Nemrut yolunun yıllar içerisinde bir türlü standarda uygun hale getirilmemesi yabancı turistin gelişini durduran diğer sebeptir. Turist, Malatya tarafından gelince, dağa yakın yerde geceleyip güneşin doğuşunu ve batışını izlemek istiyordu. Bir türlü kaliteli bir otel yapılamadı. Seksenlerle Özel İdarenin yaptığı otel yıllar içerisinde yıprandı, kullanılamaz hale geldi. Zaten çok yetersizdi. Tüm bunlara ilaveten tanıtımı da doğru dürüst yapamadık”
Pektaş, çalıştığı yıllardaki memurluk anlayışını anlatırken şunları söylüyor:
“Bizler devletçi memur anlayışıyla yetiştik. Hiçbir ayrım, siyasi görüş gütmeden, amirlerimize saygıda kusur etmeden görev yaptık. Çalışırken makam önemli değildi. O anda yapabileceğimiz iş varsa yapardık. Yeri geldi, fuarlarda yük taşıdık Biz bu işleri gönüllü, isteyerek yaptık. Ali Cengiz müdürümüzken Malatyaspor yönetim kurulunda da görev yapıyordu.
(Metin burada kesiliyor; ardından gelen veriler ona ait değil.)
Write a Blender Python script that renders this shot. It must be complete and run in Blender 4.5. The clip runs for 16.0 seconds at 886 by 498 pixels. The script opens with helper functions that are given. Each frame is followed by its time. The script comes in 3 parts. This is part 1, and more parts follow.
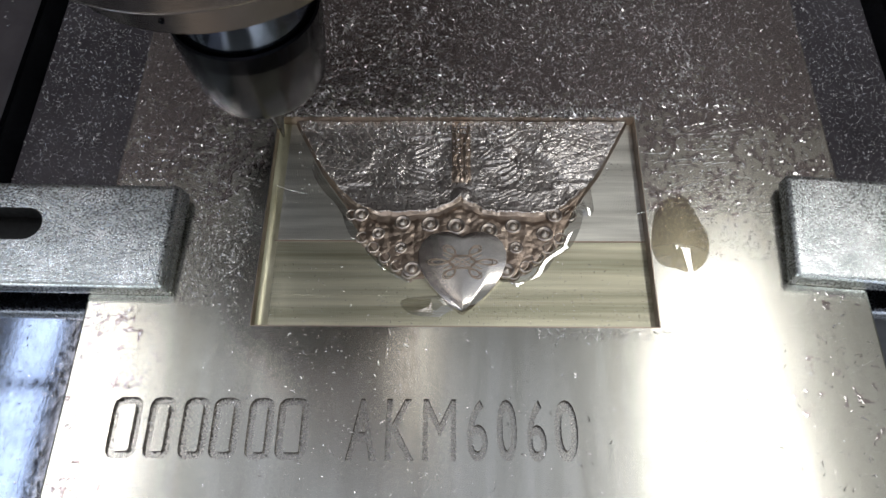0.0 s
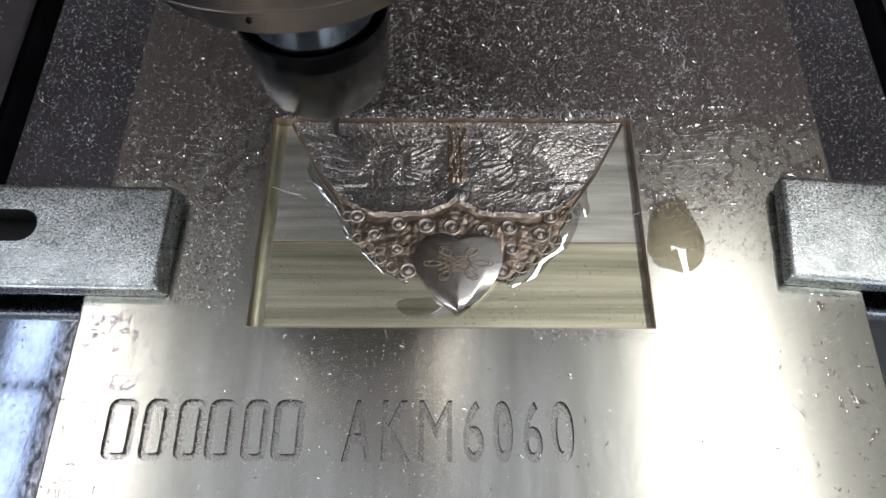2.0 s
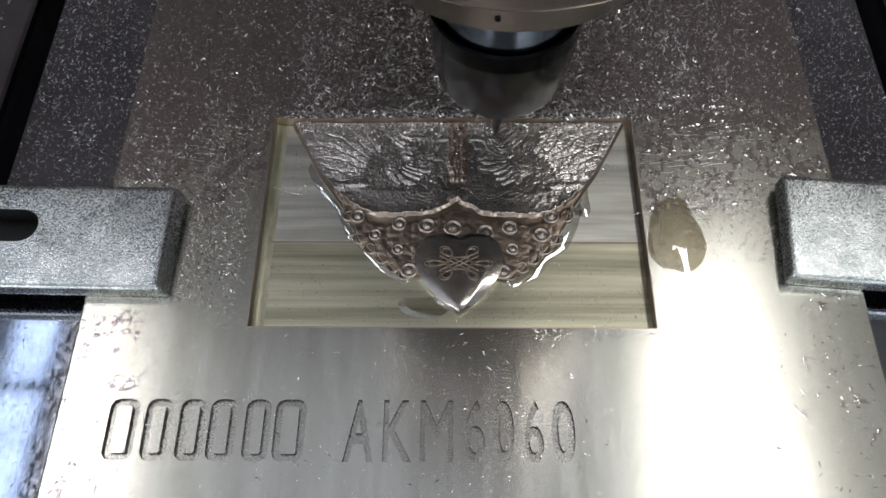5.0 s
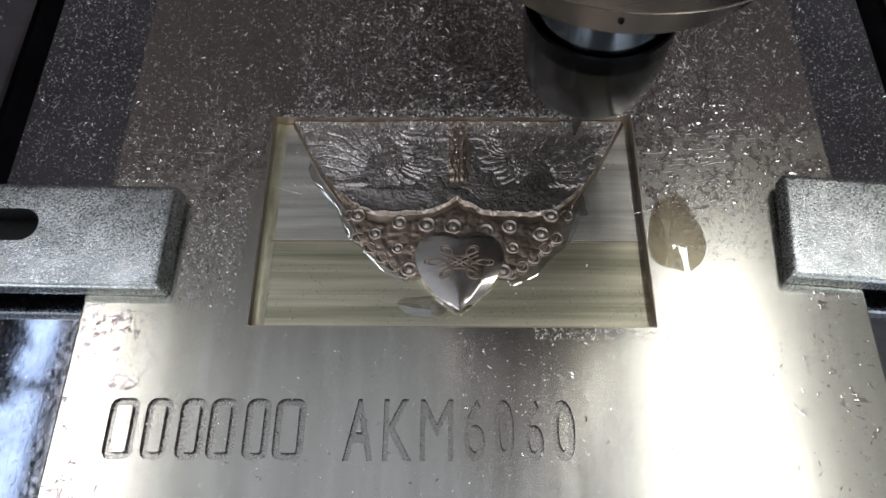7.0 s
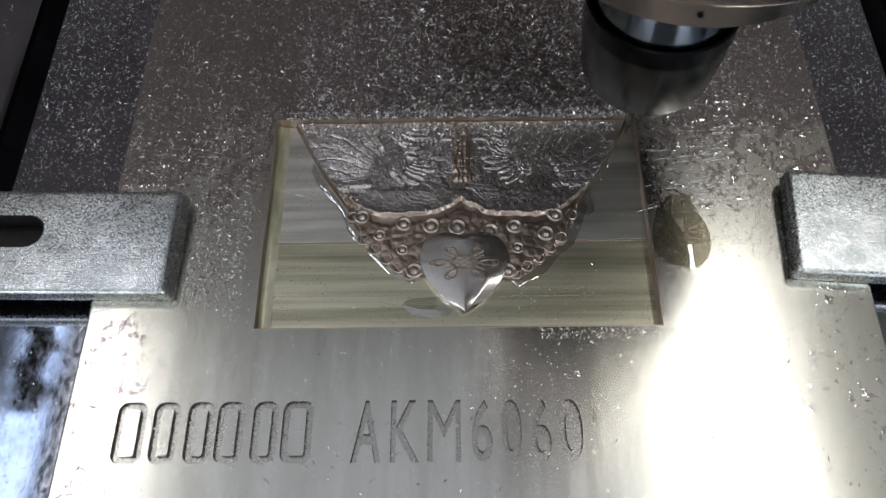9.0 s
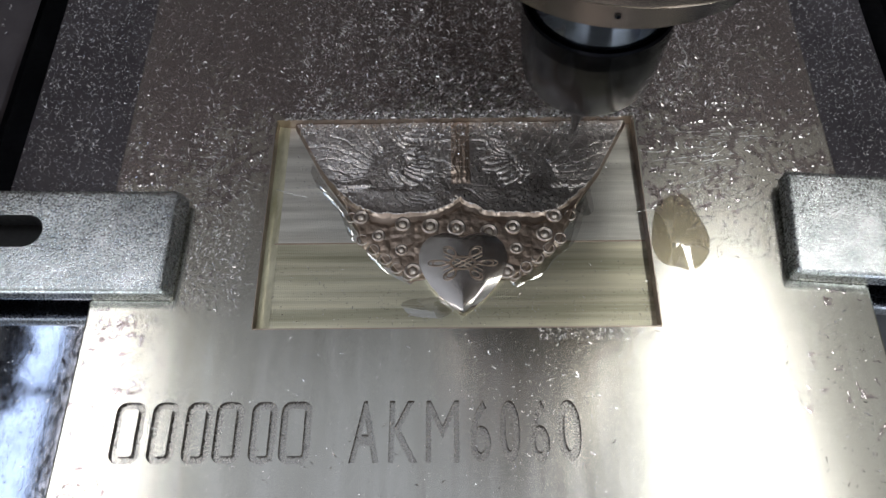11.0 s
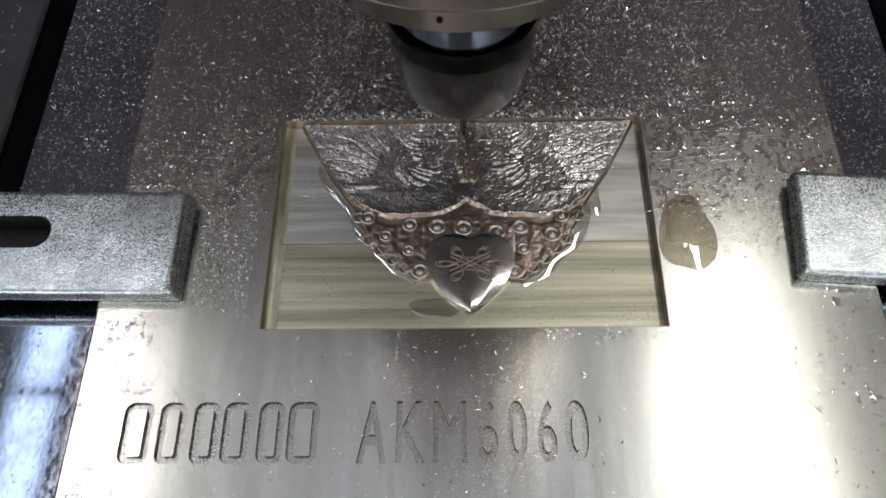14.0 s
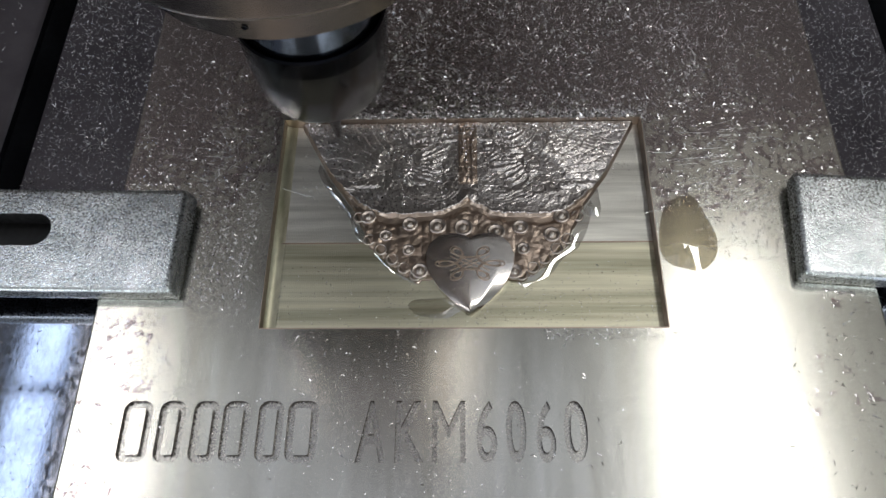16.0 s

Mesai arkadaşım Hasan Hüseyin Yıldırım’la birlikte Malatyaspor maçlarında bile gönüllü çalıştık. Çalışmayı o kadar seviyorduk. Hafta sonu bir iş olursa, hiç düşünmeden, mesai bile talep etmeden çıkar gelirdik.
Devletin bir kâğıdını dahi koruduk, israf etmedik. Mesai arkadaşlarıma sorabilirsiniz. 35 senelik deterjanı dairenin deposunda muhafaza edip kullandım. Sarı saman kâğıtları vardı; devrini tamamlamıştı, evrak yazımında kullanılmıyordu ama atmadım, müsvedde olarak kullandım. Arşive çok dikkat ederdim. Bende evrak kaybolmaması bir yana aradığımı bulurdum. Neyin nerede olduğunu bilirdim. Memurun böyle özverili çalışmasını istiyorsanız hakkını vereceksiniz, liyakati öne çıkaracaksınız. Çalışan hakkını alamazsa kaliteli iş bekleyemezsiniz. Öyle olmazsa personel iş yapmaz, nemelazımcı davranır, iyi memur yetişmez. Çalıştığım ilk yıllar bölgesel hizmet içi eğitimler verilirdi. Bakanlıktan uzman ekip gelip kurs verirdi. Şimdi memura doğru dürüst eğitim verildiğini görmüyoruz”.
Turizm Müdürlüğü müstakil iken müdürlük yapan Ali Cengiz, birleşmeden sonra Derviş Özbay, Bahattin Kabahasanoğlu, Levent İskenderoğlu ile çalışan Pektaş, Çetin Şişman’ın müdürlüğü dönemi, 2021 yılının Ocak ayında, emekliye ayrıldı.